The lyrics

So what’s the big deal?  What is this song the culture is singing and why does it bother me so much?

The lyrics that pop up in every verse and every chorus include words like choice, control, individualism, dignity, deserve and, overall: ‘rights’.

A focus on these things suggests, and then begins to develop, a very selfish, self-centred, self-focussed society.  They carry with them a sense of demanding something, something to which we feel we are entitled.

Yet which of us really deserves anything?  If you think about it, deep down, do you really believe you have done anything to deserve life at all, let alone an easy life, with a certain level of health, wealth and happiness?

We have absolutely nothing by right.  Everything we have is a gift, either from a loving God or, if you don’t believe in Him, from the fates or from chance.

What we do have, common to all, are needs.  

These include:
Core survival needs: oxygen, liquid, nourishment and shelter.
Humanitarian needs (the things that make us not just alive, but human): love, relationships, employment (not necessarily paid, just ‘something to do’), creativity, exercise.

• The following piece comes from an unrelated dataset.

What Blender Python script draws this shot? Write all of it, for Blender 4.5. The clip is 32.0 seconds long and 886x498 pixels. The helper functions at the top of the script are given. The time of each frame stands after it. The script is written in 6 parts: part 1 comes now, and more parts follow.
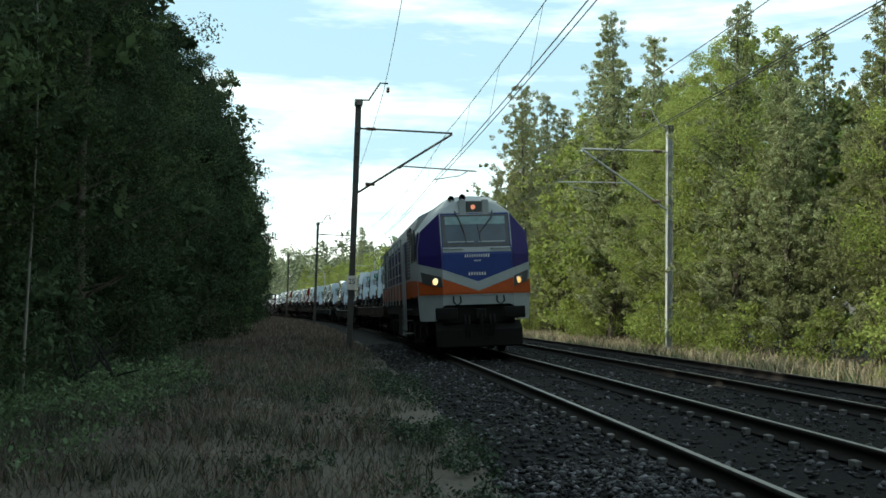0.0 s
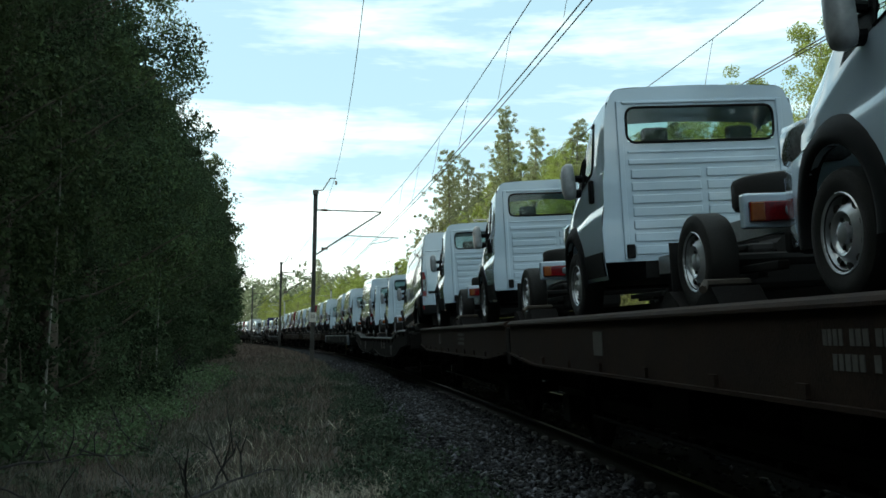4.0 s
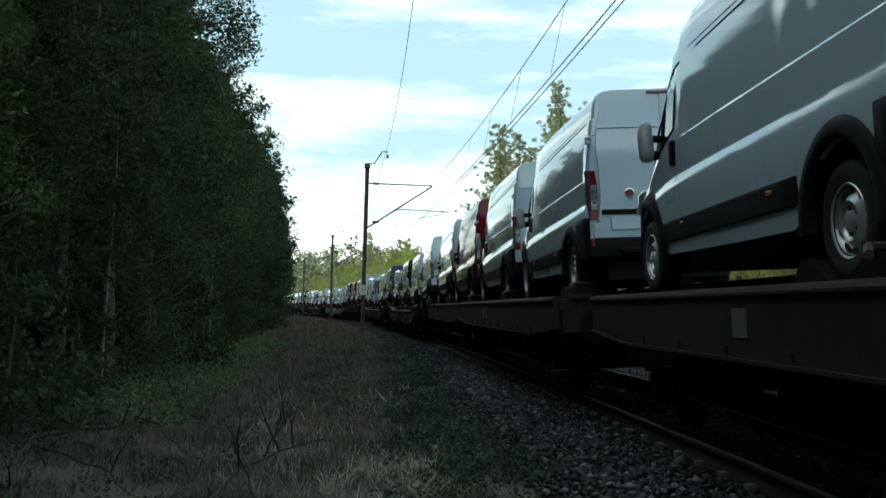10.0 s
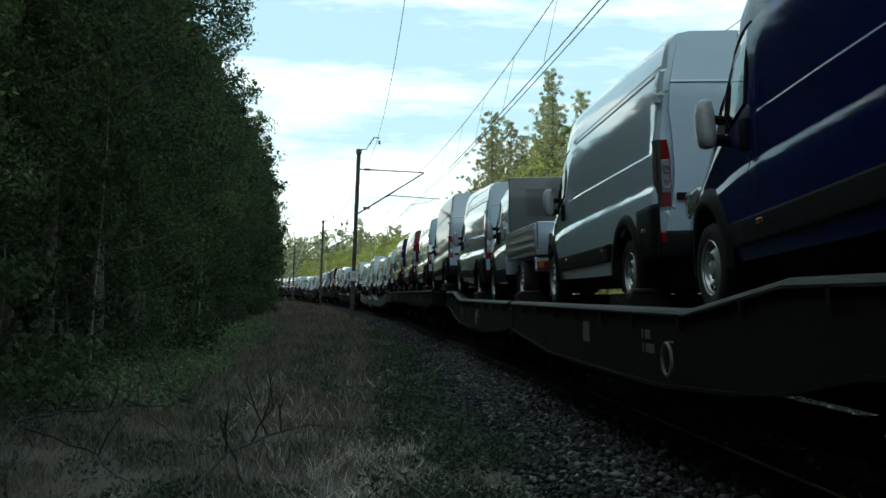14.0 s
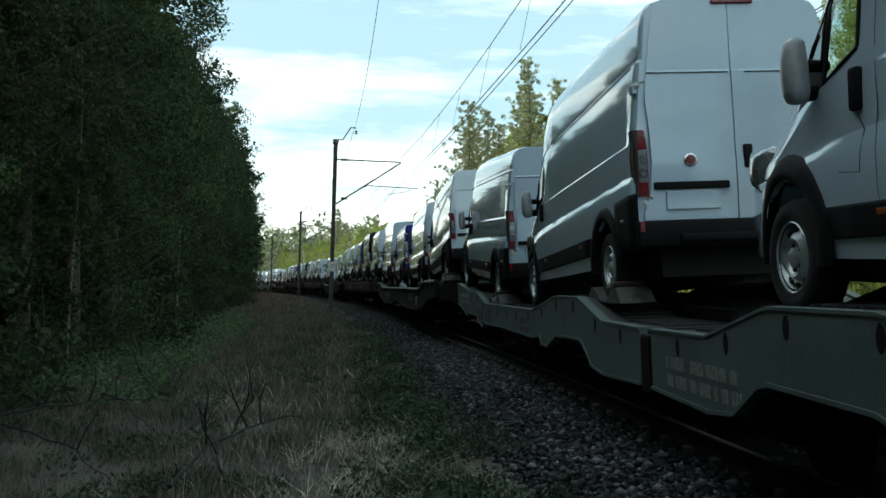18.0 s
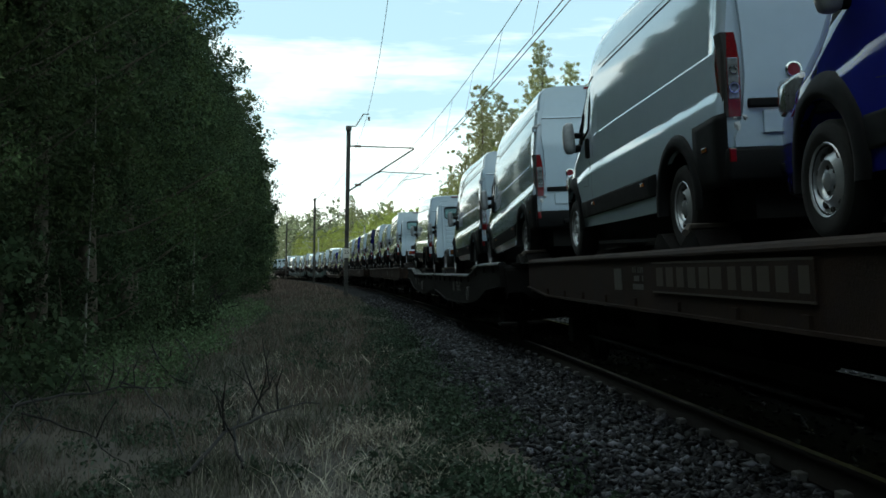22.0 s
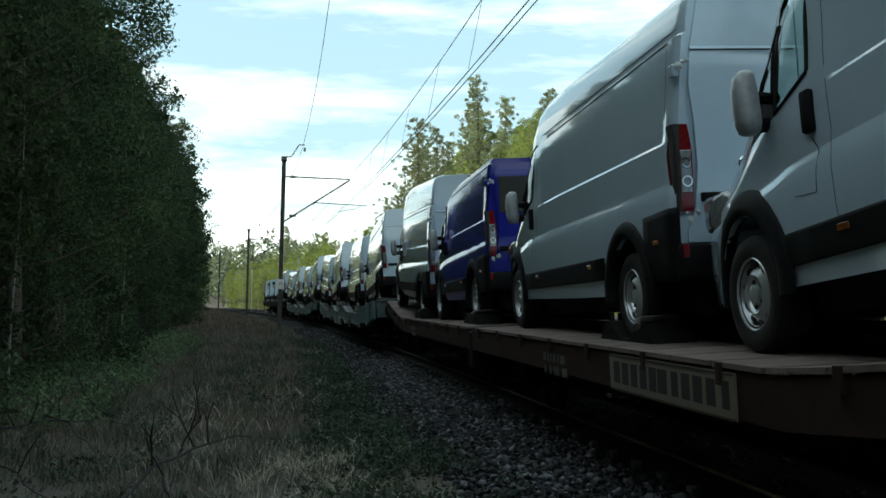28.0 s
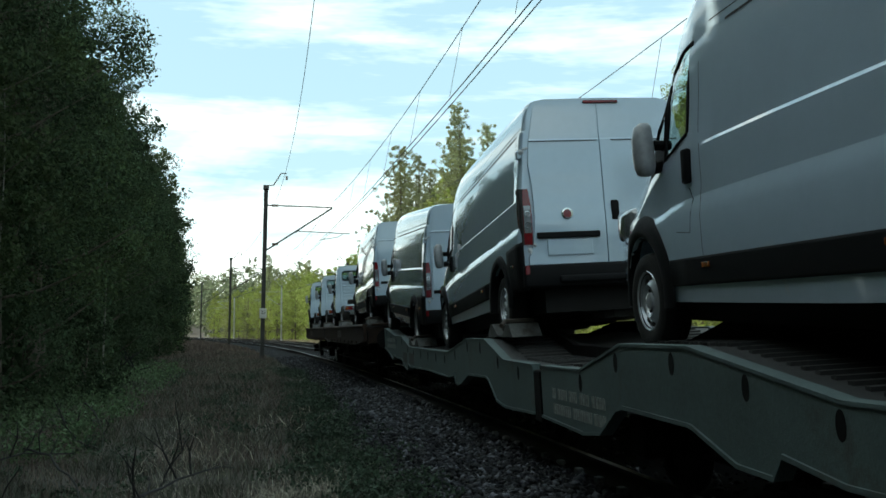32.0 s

These things are what we need to get by.  There are certain other things that we can live without, but without which we are just living, not flourishing, not fulfilled in the way God designed us to be.  I hesistate to write them down, as it is in these things that the demands for rights get animated and often come into conflict, but I think in a perfect world we will be seeking to give each other the space and facility to exercise them:

Flourishing needs: a certain level of freedom and autonomy, opportunity, adventure, access to education, to art, to culture.

There are probably more, but I’ll come to them in other posts at other times.  My point is twofold:

1) We’ve got so comfortable now that the things we’re demanding as our inherent rights are not even things we need to survive, they’re the cherries on the cake.  What kind of person, handed a piece of cake at a party, has a tantrum because there’s no cherry on it?

2) Campaigning for rights, even when you’re altruistically seeking the rights of some disadvantaged group, puts the focus on what governments and other authorities should provide – it shifts the onus from what we as compassionate human beings should seek to do.  I’d love to see a world in which people looked out for the needs of others – a society of servants, perhaps, a generous generation.

Wouldn’t that be a nicer world to live in?  A world where everyone has what they need and is thankful for it, rather than a world where everyone has what they want but a) thinks they’ve got it by their own merit and b) wants more.